As an aside, some of my favorite words are "otimo" (o-chimo), meaning "great"; "legal" (lay-gow), meaning "cool", and "moleza" (mo-lay-zah), meaning "piece of cake". I also like that futebol (soccer) is pronounced "fu-tchy-bol" and PowerPoint is "powerpoin-tchy".

I can't write about a trip without a section on food, so here goes. I had amazing pizza there (who knew there was such a huge Italian influence?). I ate delicious cuts of meat at the Fogo de Chao churrascaria (Brazilian barbecue). Every lunch buffet was full of deliciously savory sauces and spreads. We went to a great sushi restaurant (who knew there was such a huge Japanese influence?).

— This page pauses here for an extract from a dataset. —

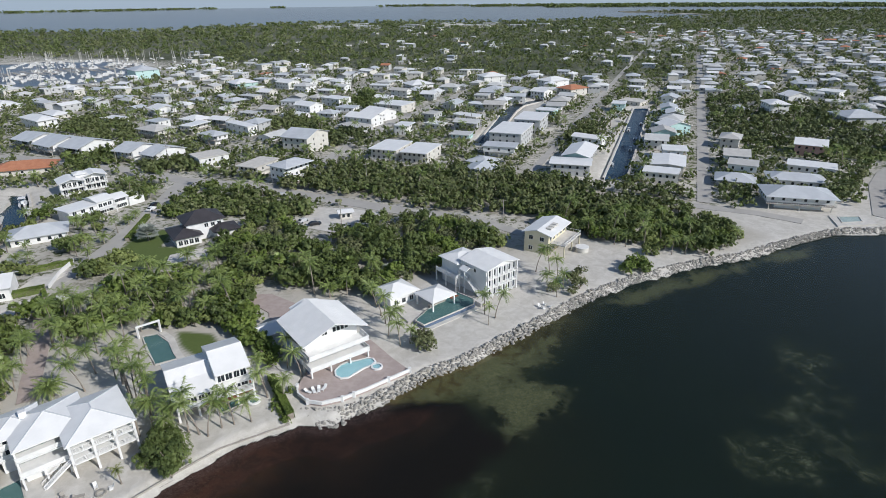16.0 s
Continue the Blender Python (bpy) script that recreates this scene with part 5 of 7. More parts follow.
plain_house("large aqua marina building with a grey roof", -265.7, 639.3, -47, 30.0, 24.0, 3, "hip", AQUA_WALL, GREY_ROOF, False, 0.3, 4, porch=False)
TAKEN.append((-266, 639, 16))
plain_house("white stilt house with a grey hipped roof", -79.9, 337.7, -33, 13.8, 9.8, 2, "hip", WHITE, GREY_ROOF, True, 0.3, 4, porch=True)
TAKEN.append((-80, 338, 8))
plain_house("white concrete house shell with a flat roof", -64.0, 289.0, -48, 12.8, 15.2, 2, "flat", WHITE, CONCRETE, False, 0.3, 4, porch=False)
TAKEN.append((-64, 289, 8))
plain_house("white stilt house with a gabled roof", -148.4, 423.8, -46, 15.3, 14.7, 2, "gable", WHITE, METAL_ROOF, True, 0.3, 4, porch=True)
TAKEN.append((-148, 424, 8))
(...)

The draft beers ("choppe") were heavenly smooth - with Devassa's Negra as my favorite. But the best was the Pao de Queijo - cheese bread. Not just lower-case cheese bread. More like a glorious merger of light francese rolls and melted longhorn cheddar cheese at perfect nacho consistency so that it pulls away in a long string and falls all the way down past your chin when it finally snaps. Good thing I have a ten-year visa, because I may have to buy another ticket soon.

I thoroughly enjoyed learning Portuguese, but it was even more fun to learn so many tips to learn any language. I plan to shift my focus from Portuguese, which means it will join my ever-fading traveler's knowledge of Italian. We're traveling to Zambia in two months, so I'm going to apply all the techniques I just learned to my study of Bemba. I want to see if I can accelerate my learning pace. At the same time, I'm going to start brushing up on Spanish, with a goal of being conversational by next summer.

What language would you like to learn?